The entries below should be given again exactly, minus their pictures.

-- begin --

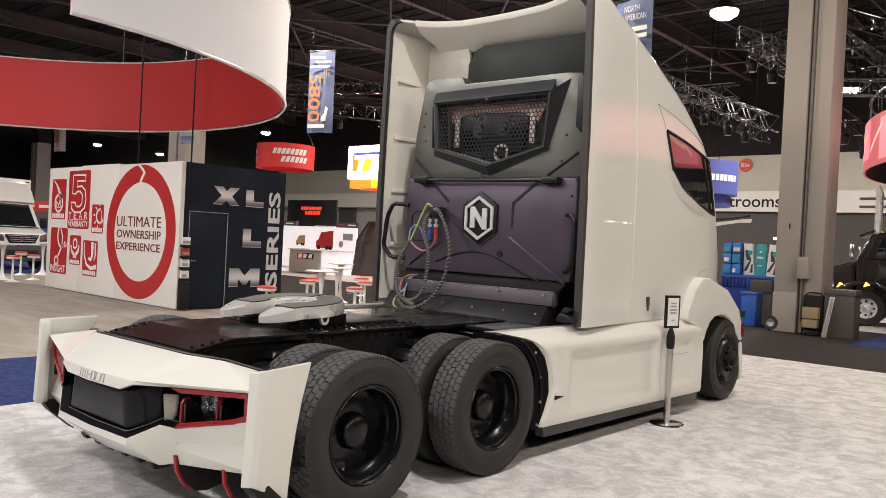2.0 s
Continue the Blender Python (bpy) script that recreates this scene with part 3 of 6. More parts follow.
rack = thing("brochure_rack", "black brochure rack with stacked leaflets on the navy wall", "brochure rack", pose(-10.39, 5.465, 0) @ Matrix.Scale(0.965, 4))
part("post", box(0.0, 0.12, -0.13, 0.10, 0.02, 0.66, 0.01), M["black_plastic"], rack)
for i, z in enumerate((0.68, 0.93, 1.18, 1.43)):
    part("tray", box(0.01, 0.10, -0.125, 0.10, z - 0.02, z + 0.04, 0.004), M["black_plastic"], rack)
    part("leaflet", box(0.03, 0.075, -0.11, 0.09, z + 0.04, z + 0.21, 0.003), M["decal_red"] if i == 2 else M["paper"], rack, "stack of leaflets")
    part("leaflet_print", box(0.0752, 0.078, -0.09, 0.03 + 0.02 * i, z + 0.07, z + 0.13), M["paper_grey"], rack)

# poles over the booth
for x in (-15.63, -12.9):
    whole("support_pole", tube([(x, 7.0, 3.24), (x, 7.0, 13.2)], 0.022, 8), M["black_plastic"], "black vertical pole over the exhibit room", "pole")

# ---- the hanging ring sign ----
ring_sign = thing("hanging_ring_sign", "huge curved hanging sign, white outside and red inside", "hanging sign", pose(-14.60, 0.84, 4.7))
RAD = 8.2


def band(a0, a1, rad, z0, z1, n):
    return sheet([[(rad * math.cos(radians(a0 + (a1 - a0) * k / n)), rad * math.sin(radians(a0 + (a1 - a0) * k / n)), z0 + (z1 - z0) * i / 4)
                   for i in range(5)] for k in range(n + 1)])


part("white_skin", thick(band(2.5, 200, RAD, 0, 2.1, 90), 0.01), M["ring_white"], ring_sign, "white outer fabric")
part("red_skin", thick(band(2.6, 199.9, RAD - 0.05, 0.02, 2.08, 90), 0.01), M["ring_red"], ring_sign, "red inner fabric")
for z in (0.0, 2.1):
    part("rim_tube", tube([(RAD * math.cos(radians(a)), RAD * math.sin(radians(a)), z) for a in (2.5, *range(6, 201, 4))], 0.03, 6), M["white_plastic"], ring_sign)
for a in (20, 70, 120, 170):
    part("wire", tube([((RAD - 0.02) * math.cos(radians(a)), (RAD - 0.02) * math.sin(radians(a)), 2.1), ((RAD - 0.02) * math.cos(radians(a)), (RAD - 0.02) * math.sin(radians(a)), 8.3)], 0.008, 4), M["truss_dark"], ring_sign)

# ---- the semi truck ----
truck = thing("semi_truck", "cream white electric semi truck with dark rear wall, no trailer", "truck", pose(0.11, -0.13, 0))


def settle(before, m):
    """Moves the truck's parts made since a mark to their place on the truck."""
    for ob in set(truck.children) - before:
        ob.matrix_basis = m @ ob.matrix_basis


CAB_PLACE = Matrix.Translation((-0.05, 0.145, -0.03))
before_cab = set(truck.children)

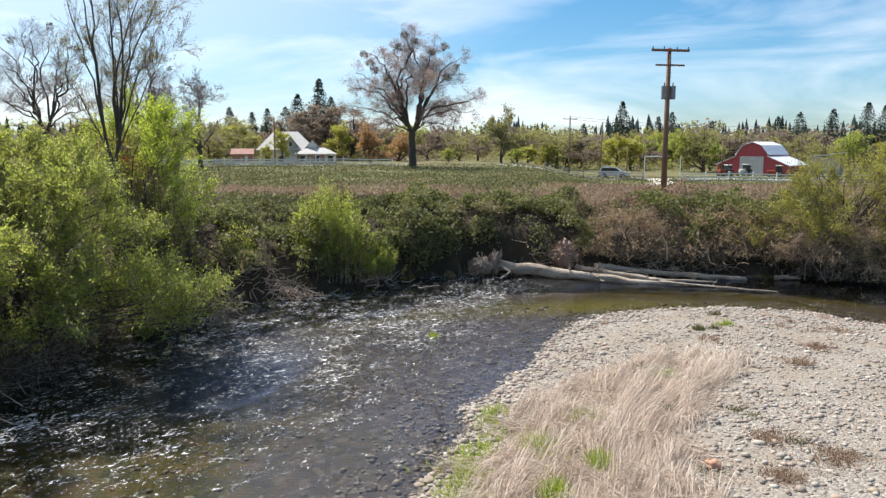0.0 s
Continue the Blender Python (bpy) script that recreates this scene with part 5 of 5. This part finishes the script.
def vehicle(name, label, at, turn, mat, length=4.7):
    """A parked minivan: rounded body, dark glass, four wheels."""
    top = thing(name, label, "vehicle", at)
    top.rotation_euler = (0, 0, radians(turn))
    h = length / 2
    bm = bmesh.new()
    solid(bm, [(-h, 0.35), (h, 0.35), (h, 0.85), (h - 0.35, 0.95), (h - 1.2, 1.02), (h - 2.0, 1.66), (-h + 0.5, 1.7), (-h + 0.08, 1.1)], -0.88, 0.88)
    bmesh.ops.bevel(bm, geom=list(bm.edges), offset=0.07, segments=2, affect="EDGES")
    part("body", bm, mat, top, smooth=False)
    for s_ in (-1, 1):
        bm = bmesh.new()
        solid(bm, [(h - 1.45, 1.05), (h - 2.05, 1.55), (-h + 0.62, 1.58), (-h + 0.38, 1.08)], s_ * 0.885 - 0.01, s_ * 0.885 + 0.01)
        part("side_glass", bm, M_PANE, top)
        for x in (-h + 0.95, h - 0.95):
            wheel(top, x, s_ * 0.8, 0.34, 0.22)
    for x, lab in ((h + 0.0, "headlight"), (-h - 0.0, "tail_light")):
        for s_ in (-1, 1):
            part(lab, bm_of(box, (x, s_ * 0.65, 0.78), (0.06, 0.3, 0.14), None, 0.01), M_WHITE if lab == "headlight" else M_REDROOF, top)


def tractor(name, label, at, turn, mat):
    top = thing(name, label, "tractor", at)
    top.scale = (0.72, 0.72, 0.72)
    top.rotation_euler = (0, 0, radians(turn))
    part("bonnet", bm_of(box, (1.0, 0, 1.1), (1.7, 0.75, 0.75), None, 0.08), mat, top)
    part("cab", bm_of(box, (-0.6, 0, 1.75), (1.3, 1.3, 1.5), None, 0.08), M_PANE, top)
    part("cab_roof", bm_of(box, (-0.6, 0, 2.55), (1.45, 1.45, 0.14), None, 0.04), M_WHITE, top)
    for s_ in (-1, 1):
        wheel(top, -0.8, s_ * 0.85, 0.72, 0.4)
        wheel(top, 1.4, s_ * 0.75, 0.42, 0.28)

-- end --

» **SOLUTION FOR THIS TASK**
2.0 s
Continue the Blender Python (bpy) script that recreates this scene with part 3 of 6. More parts follow.
rack = thing("brochure_rack", "black brochure rack with stacked leaflets on the navy wall", "brochure rack", pose(-10.39, 5.465, 0) @ Matrix.Scale(0.965, 4))
part("post", box(0.0, 0.12, -0.13, 0.10, 0.02, 0.66, 0.01), M["black_plastic"], rack)
for i, z in enumerate((0.68, 0.93, 1.18, 1.43)):
    part("tray", box(0.01, 0.10, -0.125, 0.10, z - 0.02, z + 0.04, 0.004), M["black_plastic"], rack)
    part("leaflet", box(0.03, 0.075, -0.11, 0.09, z + 0.04, z + 0.21, 0.003), M["decal_red"] if i == 2 else M["paper"], rack, "stack of leaflets")
    part("leaflet_print", box(0.0752, 0.078, -0.09, 0.03 + 0.02 * i, z + 0.07, z + 0.13), M["paper_grey"], rack)

# poles over the booth
for x in (-15.63, -12.9):
    whole("support_pole", tube([(x, 7.0, 3.24), (x, 7.0, 13.2)], 0.022, 8), M["black_plastic"], "black vertical pole over the exhibit room", "pole")

# ---- the hanging ring sign ----
ring_sign = thing("hanging_ring_sign", "huge curved hanging sign, white outside and red inside", "hanging sign", pose(-14.60, 0.84, 4.7))
RAD = 8.2


def band(a0, a1, rad, z0, z1, n):
    return sheet([[(rad * math.cos(radians(a0 + (a1 - a0) * k / n)), rad * math.sin(radians(a0 + (a1 - a0) * k / n)), z0 + (z1 - z0) * i / 4)
                   for i in range(5)] for k in range(n + 1)])


part("white_skin", thick(band(2.5, 200, RAD, 0, 2.1, 90), 0.01), M["ring_white"], ring_sign, "white outer fabric")
part("red_skin", thick(band(2.6, 199.9, RAD - 0.05, 0.02, 2.08, 90), 0.01), M["ring_red"], ring_sign, "red inner fabric")
for z in (0.0, 2.1):
    part("rim_tube", tube([(RAD * math.cos(radians(a)), RAD * math.sin(radians(a)), z) for a in (2.5, *range(6, 201, 4))], 0.03, 6), M["white_plastic"], ring_sign)
for a in (20, 70, 120, 170):
    part("wire", tube([((RAD - 0.02) * math.cos(radians(a)), (RAD - 0.02) * math.sin(radians(a)), 2.1), ((RAD - 0.02) * math.cos(radians(a)), (RAD - 0.02) * math.sin(radians(a)), 8.3)], 0.008, 4), M["truss_dark"], ring_sign)

# ---- the semi truck ----
truck = thing("semi_truck", "cream white electric semi truck with dark rear wall, no trailer", "truck", pose(0.11, -0.13, 0))


def settle(before, m):
    """Moves the truck's parts made since a mark to their place on the truck."""
    for ob in set(truck.children) - before:
        ob.matrix_basis = m @ ob.matrix_basis


CAB_PLACE = Matrix.Translation((-0.05, 0.145, -0.03))
before_cab = set(truck.children)

0.0 s
Continue the Blender Python (bpy) script that recreates this scene with part 5 of 5. This part finishes the script.
def vehicle(name, label, at, turn, mat, length=4.7):
    """A parked minivan: rounded body, dark glass, four wheels."""
    top = thing(name, label, "vehicle", at)
    top.rotation_euler = (0, 0, radians(turn))
    h = length / 2
    bm = bmesh.new()
    solid(bm, [(-h, 0.35), (h, 0.35), (h, 0.85), (h - 0.35, 0.95), (h - 1.2, 1.02), (h - 2.0, 1.66), (-h + 0.5, 1.7), (-h + 0.08, 1.1)], -0.88, 0.88)
    bmesh.ops.bevel(bm, geom=list(bm.edges), offset=0.07, segments=2, affect="EDGES")
    part("body", bm, mat, top, smooth=False)
    for s_ in (-1, 1):
        bm = bmesh.new()
        solid(bm, [(h - 1.45, 1.05), (h - 2.05, 1.55), (-h + 0.62, 1.58), (-h + 0.38, 1.08)], s_ * 0.885 - 0.01, s_ * 0.885 + 0.01)
        part("side_glass", bm, M_PANE, top)
        for x in (-h + 0.95, h - 0.95):
            wheel(top, x, s_ * 0.8, 0.34, 0.22)
    for x, lab in ((h + 0.0, "headlight"), (-h - 0.0, "tail_light")):
        for s_ in (-1, 1):
            part(lab, bm_of(box, (x, s_ * 0.65, 0.78), (0.06, 0.3, 0.14), None, 0.01), M_WHITE if lab == "headlight" else M_REDROOF, top)


def tractor(name, label, at, turn, mat):
    top = thing(name, label, "tractor", at)
    top.scale = (0.72, 0.72, 0.72)
    top.rotation_euler = (0, 0, radians(turn))
    part("bonnet", bm_of(box, (1.0, 0, 1.1), (1.7, 0.75, 0.75), None, 0.08), mat, top)
    part("cab", bm_of(box, (-0.6, 0, 1.75), (1.3, 1.3, 1.5), None, 0.08), M_PANE, top)
    part("cab_roof", bm_of(box, (-0.6, 0, 2.55), (1.45, 1.45, 0.14), None, 0.04), M_WHITE, top)
    for s_ in (-1, 1):
        wheel(top, -0.8, s_ * 0.85, 0.72, 0.4)
        wheel(top, 1.4, s_ * 0.75, 0.42, 0.28)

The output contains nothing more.